→ **Instruction**: Collect each line holding the string "name".

→ **The data**:
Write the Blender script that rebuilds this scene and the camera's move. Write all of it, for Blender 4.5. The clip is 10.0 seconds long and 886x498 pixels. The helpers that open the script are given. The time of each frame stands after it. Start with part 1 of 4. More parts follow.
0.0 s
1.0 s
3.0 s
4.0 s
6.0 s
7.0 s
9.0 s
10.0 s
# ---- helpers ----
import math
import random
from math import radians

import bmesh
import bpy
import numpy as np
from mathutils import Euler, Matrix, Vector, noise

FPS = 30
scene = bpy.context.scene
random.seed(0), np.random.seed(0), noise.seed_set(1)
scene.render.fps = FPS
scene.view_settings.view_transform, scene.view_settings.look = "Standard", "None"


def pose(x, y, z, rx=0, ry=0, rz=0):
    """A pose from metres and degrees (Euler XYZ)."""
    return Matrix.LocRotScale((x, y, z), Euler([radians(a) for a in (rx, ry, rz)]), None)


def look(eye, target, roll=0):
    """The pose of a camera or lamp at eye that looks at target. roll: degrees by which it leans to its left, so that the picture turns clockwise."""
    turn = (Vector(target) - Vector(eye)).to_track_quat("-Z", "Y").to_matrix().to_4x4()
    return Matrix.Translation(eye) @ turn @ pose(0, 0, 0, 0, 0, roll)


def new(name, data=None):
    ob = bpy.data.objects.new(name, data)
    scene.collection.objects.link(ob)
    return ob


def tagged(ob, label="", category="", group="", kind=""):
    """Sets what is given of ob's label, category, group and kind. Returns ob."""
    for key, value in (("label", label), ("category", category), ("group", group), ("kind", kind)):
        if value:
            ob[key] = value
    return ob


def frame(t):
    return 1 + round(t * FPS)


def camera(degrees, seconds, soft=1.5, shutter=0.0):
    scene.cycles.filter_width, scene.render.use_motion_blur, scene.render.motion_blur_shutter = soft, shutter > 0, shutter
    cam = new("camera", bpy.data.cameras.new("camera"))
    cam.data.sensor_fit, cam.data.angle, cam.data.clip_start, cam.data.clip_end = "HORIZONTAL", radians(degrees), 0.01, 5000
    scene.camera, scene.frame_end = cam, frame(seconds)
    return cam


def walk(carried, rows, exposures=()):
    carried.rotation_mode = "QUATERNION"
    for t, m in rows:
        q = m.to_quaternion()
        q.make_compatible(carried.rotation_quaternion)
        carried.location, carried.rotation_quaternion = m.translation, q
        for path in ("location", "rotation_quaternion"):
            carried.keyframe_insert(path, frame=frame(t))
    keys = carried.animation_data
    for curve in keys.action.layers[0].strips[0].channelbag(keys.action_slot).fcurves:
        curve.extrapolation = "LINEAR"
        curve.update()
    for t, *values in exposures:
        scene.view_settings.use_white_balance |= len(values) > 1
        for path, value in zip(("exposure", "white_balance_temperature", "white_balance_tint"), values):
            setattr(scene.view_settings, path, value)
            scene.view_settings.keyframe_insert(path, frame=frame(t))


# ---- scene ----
...
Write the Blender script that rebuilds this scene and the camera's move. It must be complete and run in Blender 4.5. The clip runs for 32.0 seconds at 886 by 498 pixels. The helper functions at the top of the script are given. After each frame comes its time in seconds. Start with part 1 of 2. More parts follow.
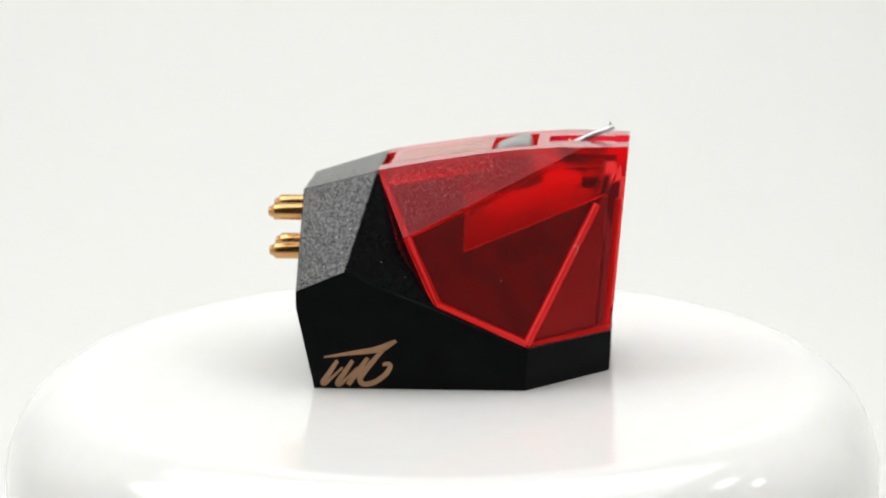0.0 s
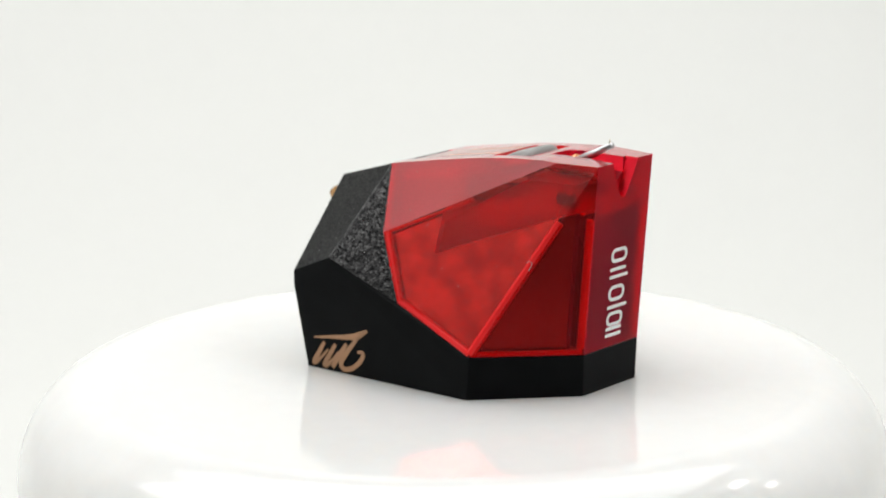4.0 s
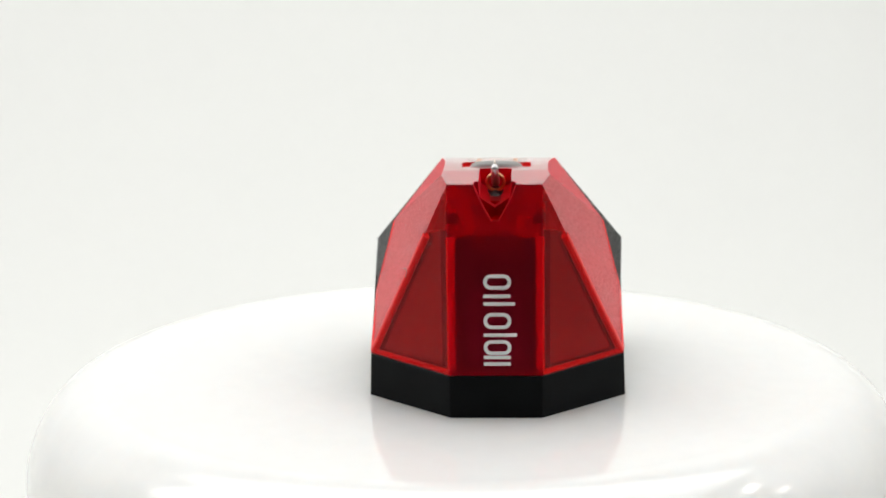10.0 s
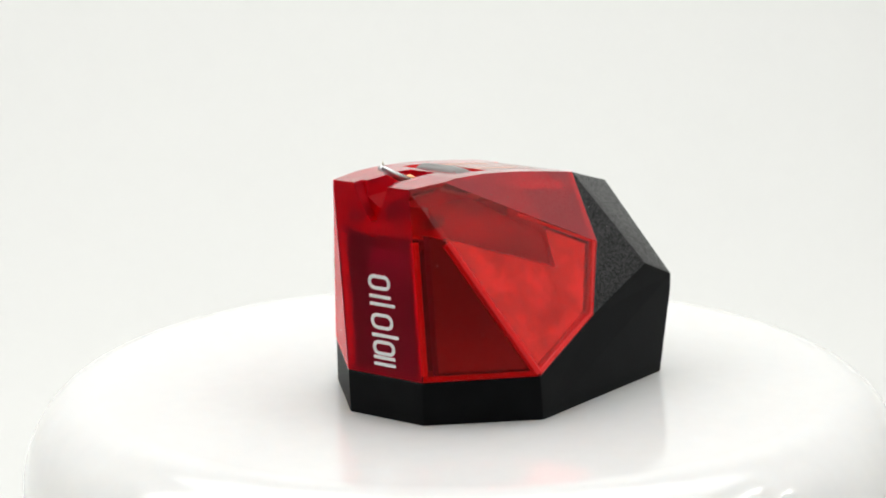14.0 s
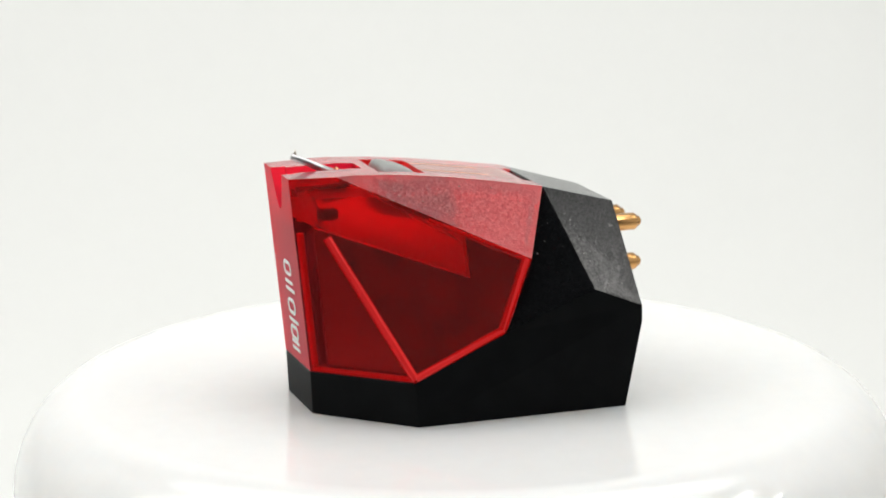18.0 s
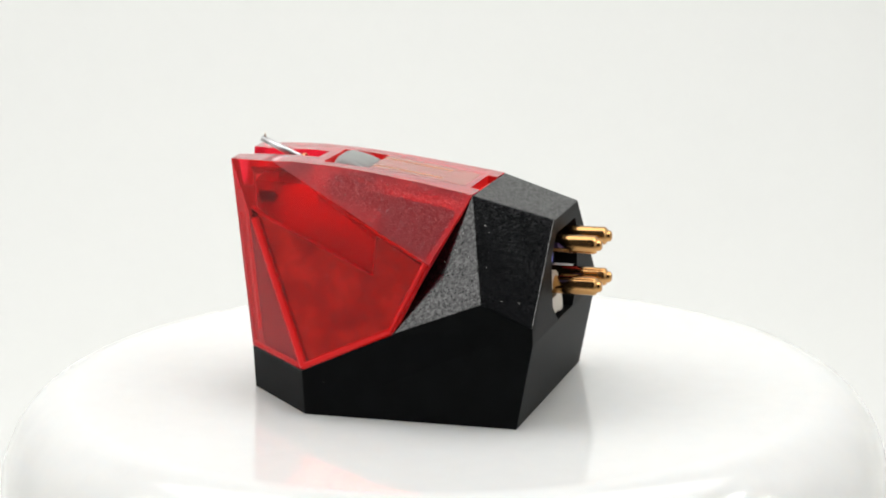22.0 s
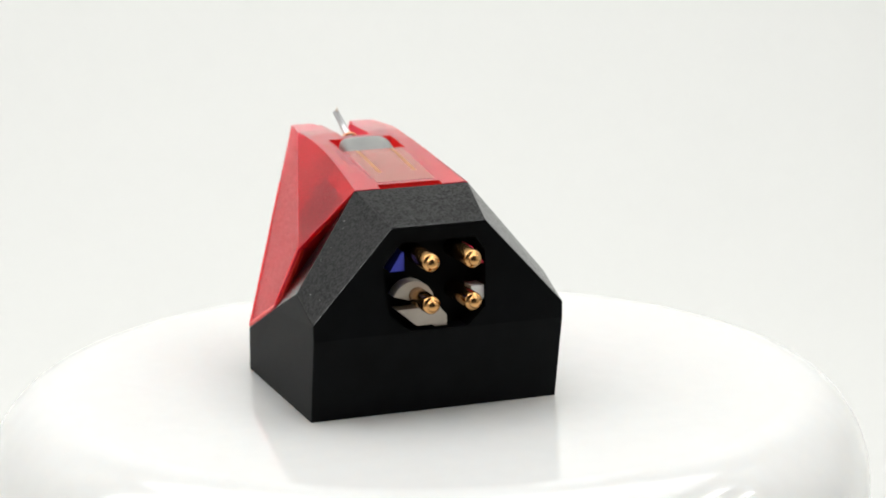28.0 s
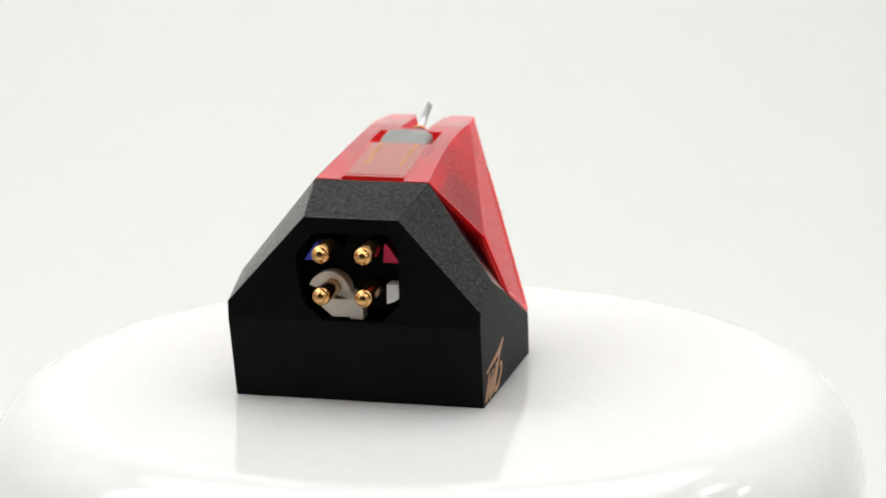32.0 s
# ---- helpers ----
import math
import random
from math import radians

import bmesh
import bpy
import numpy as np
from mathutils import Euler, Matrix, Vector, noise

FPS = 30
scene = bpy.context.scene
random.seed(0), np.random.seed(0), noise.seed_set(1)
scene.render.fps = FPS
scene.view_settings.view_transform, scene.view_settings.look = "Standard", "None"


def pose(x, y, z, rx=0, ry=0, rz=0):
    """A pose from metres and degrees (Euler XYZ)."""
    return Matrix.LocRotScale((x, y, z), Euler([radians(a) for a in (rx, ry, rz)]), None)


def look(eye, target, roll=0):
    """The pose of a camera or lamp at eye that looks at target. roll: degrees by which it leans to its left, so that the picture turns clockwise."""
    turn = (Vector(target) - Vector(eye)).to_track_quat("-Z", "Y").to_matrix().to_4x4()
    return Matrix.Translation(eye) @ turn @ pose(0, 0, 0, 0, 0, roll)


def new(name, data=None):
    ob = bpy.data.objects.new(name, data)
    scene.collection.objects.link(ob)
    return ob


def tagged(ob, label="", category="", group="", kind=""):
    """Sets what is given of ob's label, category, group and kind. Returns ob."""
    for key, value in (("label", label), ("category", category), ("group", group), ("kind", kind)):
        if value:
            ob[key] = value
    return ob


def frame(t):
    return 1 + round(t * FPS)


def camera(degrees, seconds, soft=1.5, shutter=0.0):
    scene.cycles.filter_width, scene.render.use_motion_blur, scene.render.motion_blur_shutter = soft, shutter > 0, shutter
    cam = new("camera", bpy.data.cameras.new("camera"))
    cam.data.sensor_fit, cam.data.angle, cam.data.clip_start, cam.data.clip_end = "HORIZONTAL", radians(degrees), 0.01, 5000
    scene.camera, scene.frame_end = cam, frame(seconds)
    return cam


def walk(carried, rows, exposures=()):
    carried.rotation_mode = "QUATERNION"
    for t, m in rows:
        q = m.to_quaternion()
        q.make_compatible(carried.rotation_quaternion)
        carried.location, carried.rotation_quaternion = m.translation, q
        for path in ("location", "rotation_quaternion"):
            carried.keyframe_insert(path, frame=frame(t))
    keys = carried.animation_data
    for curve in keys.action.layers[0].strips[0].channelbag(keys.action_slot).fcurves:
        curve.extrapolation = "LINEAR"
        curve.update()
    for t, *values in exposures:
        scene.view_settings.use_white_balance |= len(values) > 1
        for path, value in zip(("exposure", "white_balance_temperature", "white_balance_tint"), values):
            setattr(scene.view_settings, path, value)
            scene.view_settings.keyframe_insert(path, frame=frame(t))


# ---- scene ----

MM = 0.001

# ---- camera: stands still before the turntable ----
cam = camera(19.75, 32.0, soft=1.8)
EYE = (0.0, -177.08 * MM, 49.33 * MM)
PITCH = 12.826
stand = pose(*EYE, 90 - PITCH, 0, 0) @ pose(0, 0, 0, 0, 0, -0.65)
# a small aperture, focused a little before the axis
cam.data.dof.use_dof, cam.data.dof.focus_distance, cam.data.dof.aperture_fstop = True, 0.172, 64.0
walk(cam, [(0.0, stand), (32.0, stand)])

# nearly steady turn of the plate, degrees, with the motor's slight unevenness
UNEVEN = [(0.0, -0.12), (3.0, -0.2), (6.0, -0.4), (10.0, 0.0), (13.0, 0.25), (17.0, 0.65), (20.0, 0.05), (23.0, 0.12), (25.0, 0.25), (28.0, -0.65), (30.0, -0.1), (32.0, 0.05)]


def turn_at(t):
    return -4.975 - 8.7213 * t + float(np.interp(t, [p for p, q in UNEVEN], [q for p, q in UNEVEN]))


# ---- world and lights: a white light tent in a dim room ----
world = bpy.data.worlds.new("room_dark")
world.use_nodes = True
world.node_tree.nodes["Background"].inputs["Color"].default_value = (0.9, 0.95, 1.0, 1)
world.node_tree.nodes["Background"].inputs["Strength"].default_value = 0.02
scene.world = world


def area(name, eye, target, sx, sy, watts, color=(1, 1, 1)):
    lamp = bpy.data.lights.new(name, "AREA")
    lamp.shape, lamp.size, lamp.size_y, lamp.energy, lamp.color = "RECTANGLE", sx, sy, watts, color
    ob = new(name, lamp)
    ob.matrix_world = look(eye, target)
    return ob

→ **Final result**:
def new(name, data=None):
    ob = bpy.data.objects.new(name, data)
def new(name, data=None):
    ob = bpy.data.objects.new(name, data)
def area(name, eye, target, sx, sy, watts, color=(1, 1, 1)):
    lamp = bpy.data.lights.new(name, "AREA")
    ob = new(name, lamp)